イントロダクション
ジャパン・ソサエティーは、「リトルボーイ-爆発する日本のサブカルチャー・アート」展をオーガナイズした組織であり、会場である。2005年に村上隆がキュレーションしたこの展覧会は、ニューヨーク美術館開催の最優秀賞展覧会第1位を受賞している。
1907年に創立し、日米間の相互理解や友好親善を目的に、日本語の普及および芸術文化活動を行うアメリカの民間非営利団体で、マンハッタンのミッドタウンの東側、国連の近くにある。エントランスには竹が植えられ、潤いのある日本的なしつらえが施されている。
音楽を専攻した塩谷陽子氏は、2006年にジャパン・ソサエティーの舞台部門と映画部門を統括する芸術監督に就任した。ここのオーディトリアムでの舞台公演や上映の事業だけではなく、日本をテーマにした新作の舞台公演の企画なども手がけ、マンハッタンのさまざまな劇場を使って演劇やダンスの後押しをしている。

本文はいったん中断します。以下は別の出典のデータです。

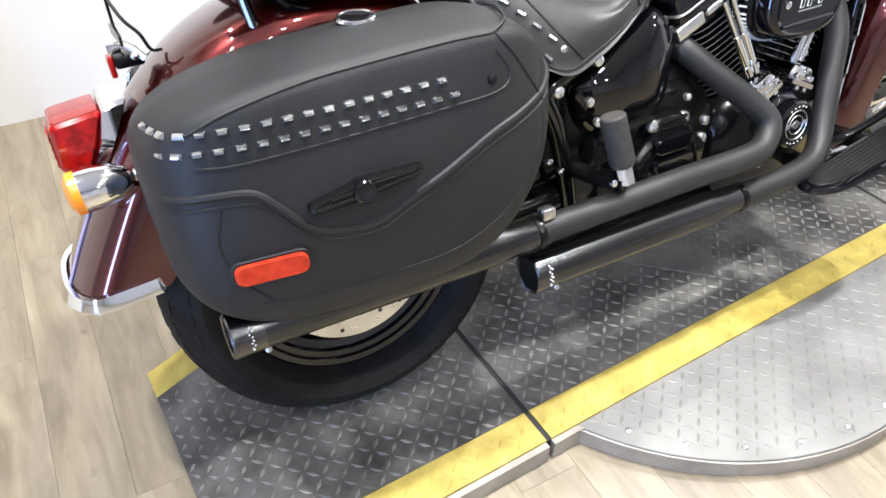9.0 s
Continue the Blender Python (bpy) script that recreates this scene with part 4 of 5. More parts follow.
part("signal_bar", tube([(-0.345, -0.11, 0.575), (-0.36, 0, 0.56), (-0.345, 0.11, 0.575)], 0.012, 10, 4), CHROME, tl)
for s in (-1, 1):
    tc = Vector((-0.340, 0.112 * s, 0.586))
    sg = part("rear_turn_signal", lathe([(-0.052, 0.006), (-0.047, 0.016), (-0.028, 0.026), (0.0, 0.030), (0.018, 0.030)], tc, (-1, 0, -0.05), 28), CHROME, bike, "chrome bullet turn signal with amber lens")
    part("lens", lathe([(0.018, 0.0305), (0.029, 0.030), (0.035, 0.021), (0.037, 0.006)], tc, (-1, 0, -0.05), 28), AMBER, sg, "amber lens")
    part("signal_nut", lathe([(0, 0.009), (0.012, 0.009), (0.014, 0.005)], tc + Vector((0.053, 0, 0.003)), (1, 0, 0), 10), STEEL, sg)
pb = part("plate_bracket", plate(rounded([(-0.05, 0.745), (0.05, 0.745), (0.05, 0.76), (0.006, 0.765), (0.006, 0.822), (-0.006, 0.822), (-0.006, 0.765), (-0.05, 0.76)], 0.003), 0, 0.004, 0.001, place=lambda a, b, h: (-0.245 - h, a, b)), BLACK, bike, "black number plate bracket standing on the mudguard")
part("bracket_hook", tube([(-0.247, 0, 0.82), (-0.25, 0, 0.826), (-0.255, 0, 0.824), (-0.256, 0, 0.818)], 0.0018, 6, 4), STEEL, pb)
part("bracket_foot", box((-0.262, -0.034, 0.712), (-0.222, 0.02, 0.73), 0.004), BLACK, pb)
part("bracket_clip", box((-0.268, -0.052, 0.738), (-0.250, -0.042, 0.752), 0.002), CHROME, pb)
part("plate_lamp", box((-0.270, -0.03, 0.700), (-0.262, 0.0, 0.730), 0.003), REDLENS, pb, "small red strip")
part("bracket_lug", tube([(-0.245, -0.03, 0.745), (-0.232, -0.035, 0.735), (-0.222, -0.04, 0.722)], 0.005, 8, 3), STEEL, pb)
part("bracket_lug", bolt((-0.235, -0.042, 0.728), (0, -1, 0.2), 0.006, 0.008), STUD, pb)
part("bracket_cable", tube([(-0.245, -0.01, 0.80), (-0.235, -0.03, 0.775), (-0.22, -0.035, 0.755), (-0.21, -0.03, 0.73), (-0.195, -0.02, 0.725)], 0.0025, 6, 4), GRIP, pb)

rfend.location = (-0.008, 0.009, 0)
for ob in bike.children:
    if ob.name.split(".")[0] in ("tail_lamp", "rear_turn_signal", "plate_bracket"):
        ob.location = (-0.009, 0.016, 0)

# ---- exhaust ----
ex = part("exhaust_pipe", tube([(0.705, -0.04, 0.562), (0.714, -0.095, 0.550), (0.755, -0.140, 0.503), (0.812, -0.185, 0.444), (0.840, -0.212, 0.405), (0.818, -0.230, 0.372), (0.765, -0.240, 0.360), (0.60, -0.240, 0.362), (0.40, -0.240, 0.363), (0.265, -0.240, 0.364)], 0.0245, 20, 6), EXHAUST, bike, "satin black rear exhaust pipe and silencer")
part("silencer", tube([(0.268, -0.240, 0.364), (0.262, -0.240, 0.364), (0.21, -0.240, 0.366), (0.175, -0.240, 0.370), (-0.21, -0.240, 0.378), (-0.242, -0.240, 0.379)], [0.0245, 0.027, 0.028, 0.033, 0.033, 0.033], 36), MUFFLER, ex)
part("end_cap", lathe([(0, 0.0335), (0.045, 0.0345), (0.048, 0.032), (0.046, 0.027), (0.01, 0.026)], (-0.205, -0.240, 0.378), (-1, 0, 0.02), 28, caps=False), CAP, ex, "polished end cap")
part("pipe_clamp", lathe([(0, 0.0285), (0.006, 0.0295), (0.012, 0.0285)], (0.262, -0.240, 0.364), (1, 0, 0), 28, caps=False), BLACK, ex)
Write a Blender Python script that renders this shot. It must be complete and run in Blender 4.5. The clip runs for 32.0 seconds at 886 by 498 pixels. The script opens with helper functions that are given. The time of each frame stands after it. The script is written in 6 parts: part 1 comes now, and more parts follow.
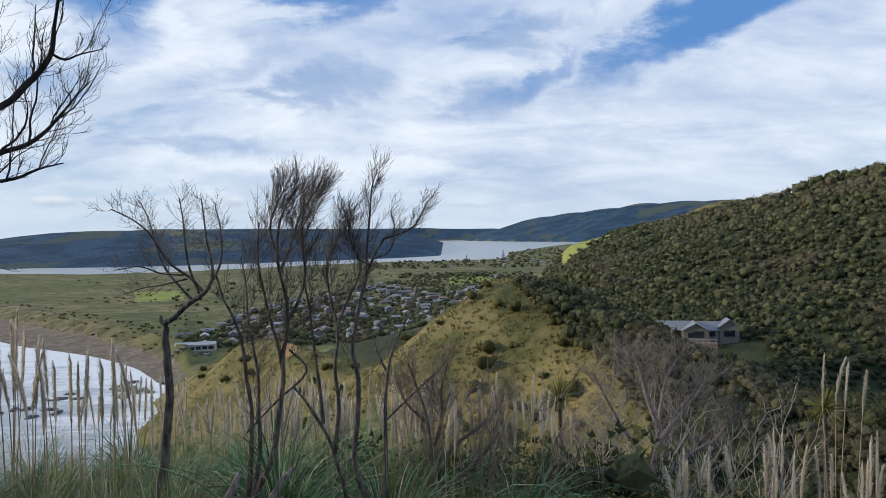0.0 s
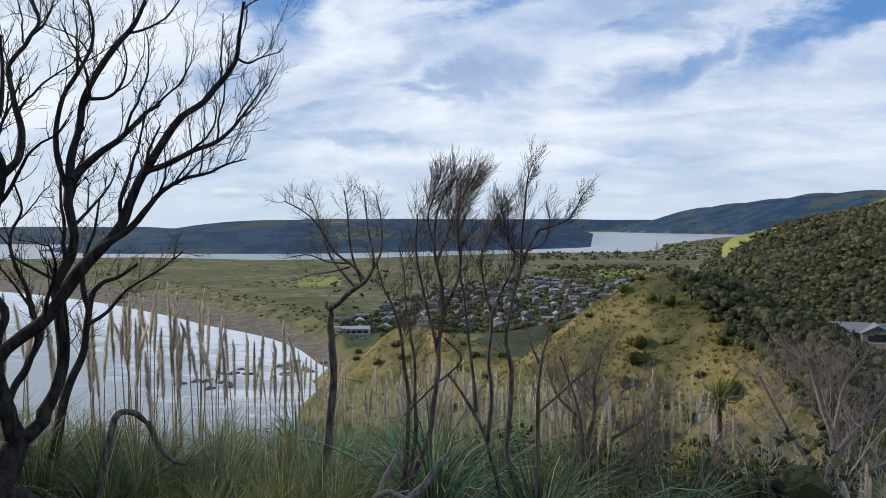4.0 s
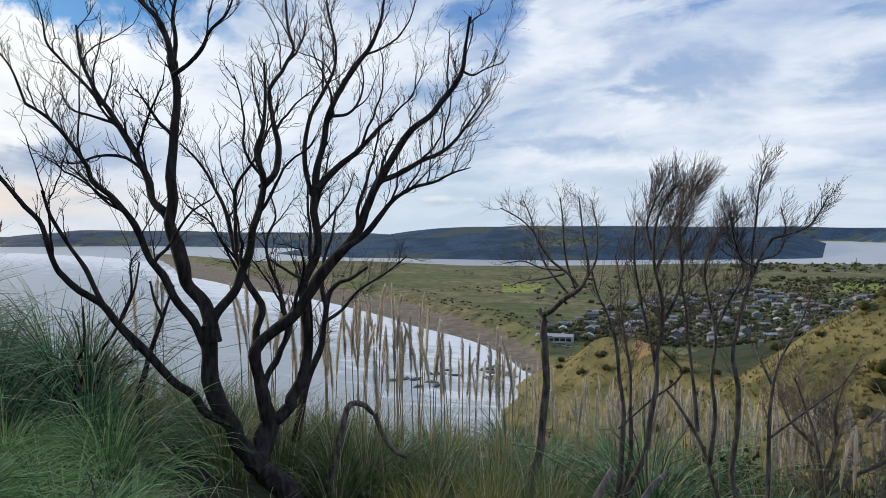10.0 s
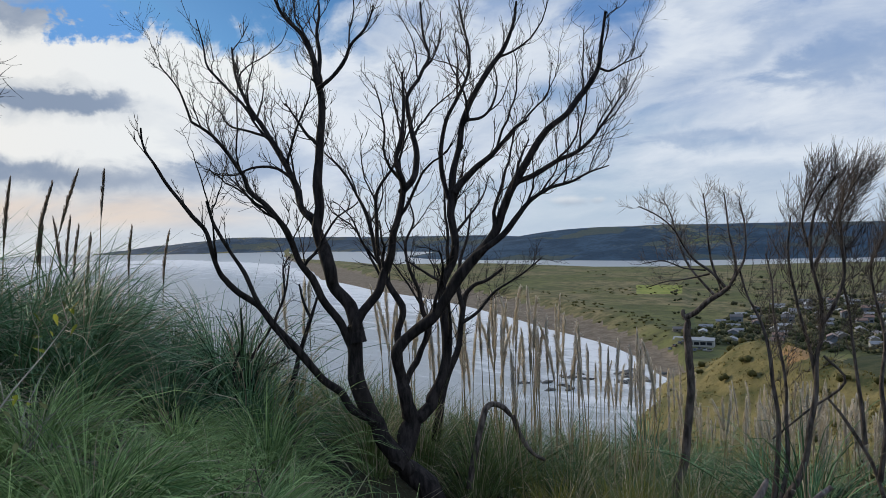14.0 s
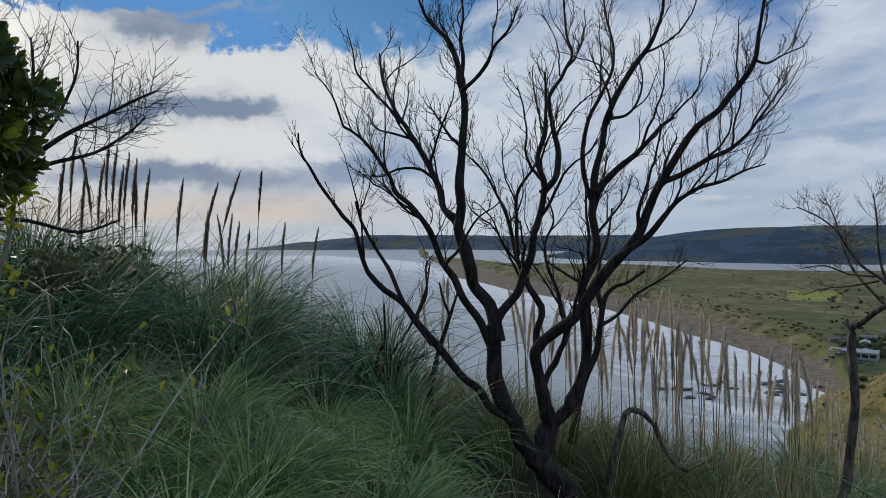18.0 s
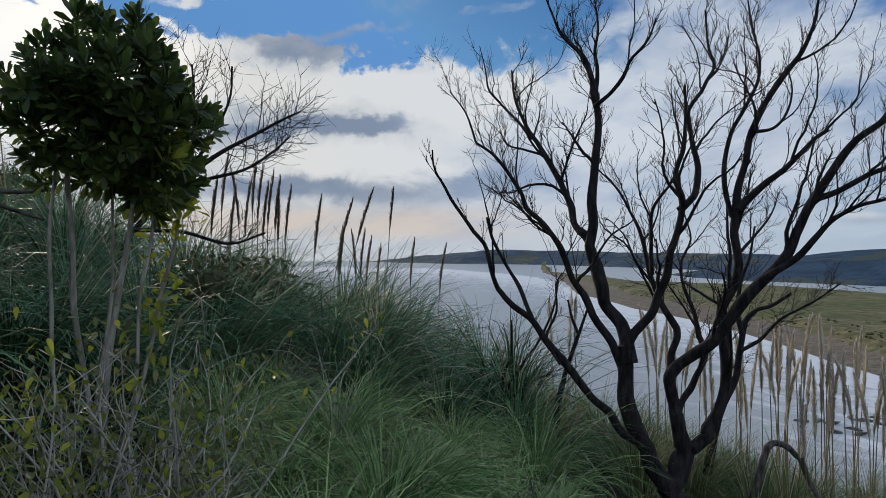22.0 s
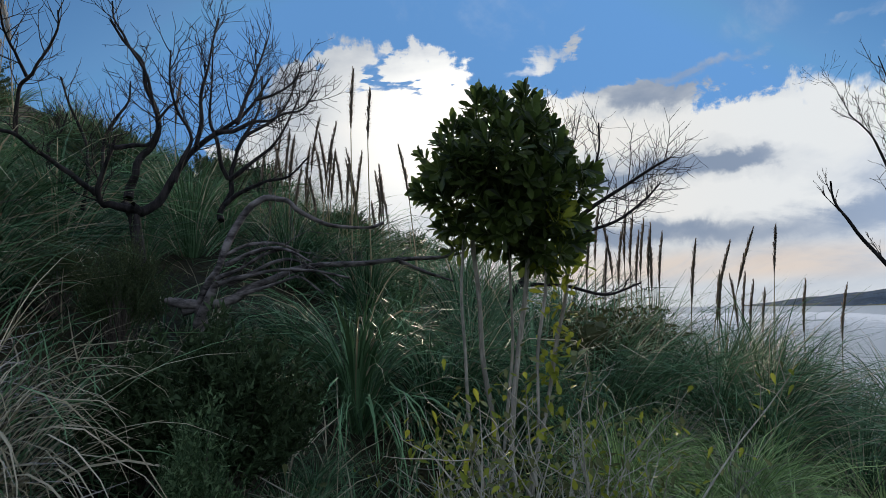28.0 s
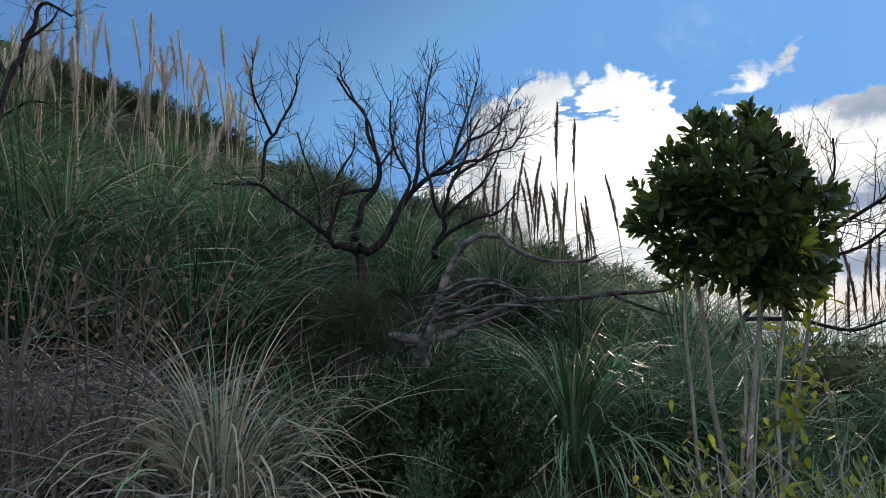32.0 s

2007年は創立100周年記念事業の年に当たり、約18か月間、多岐にわたる講演会、シンポジウム、舞台公演、展覧会などが行われた。その一環として招聘された、伊藤キムと金森穣の振り付けによるダンスや珍しいキノコ舞踊団など、日本の若手のコンテンンポラリー・ダンスの公演を私もニューヨークで見せていただける好機となった。
だいぶ前に『ニューヨーク 芸術家と共存する街』という塩谷氏の著書を読み、9.11以降、異文化への寛容さを失った感のある米国の芸術支援の変化やアートの現状について、ぜひ1度お話を伺ってみたいと思っていた。いまだに個人よりも団体や組織を優先しがちな日本社会を痛烈に批判し、「個人としての自分の軸をしっかりもつこと」を提言する塩谷氏だが、芸術の分野にもマーケット至上主義がはびこりつつあるアメリカに対しても、近年は批判の矢をゆるめない。
経済原理を越えて、新しい実験的な芸術への援助が文化政策には不可欠であることを、つねに信条にする卓越したアートアドミニストレーター。現場の嵐に鍛え抜かれた頑強な信念と明晰な分析力は、芸術への深い愛に根ざしている。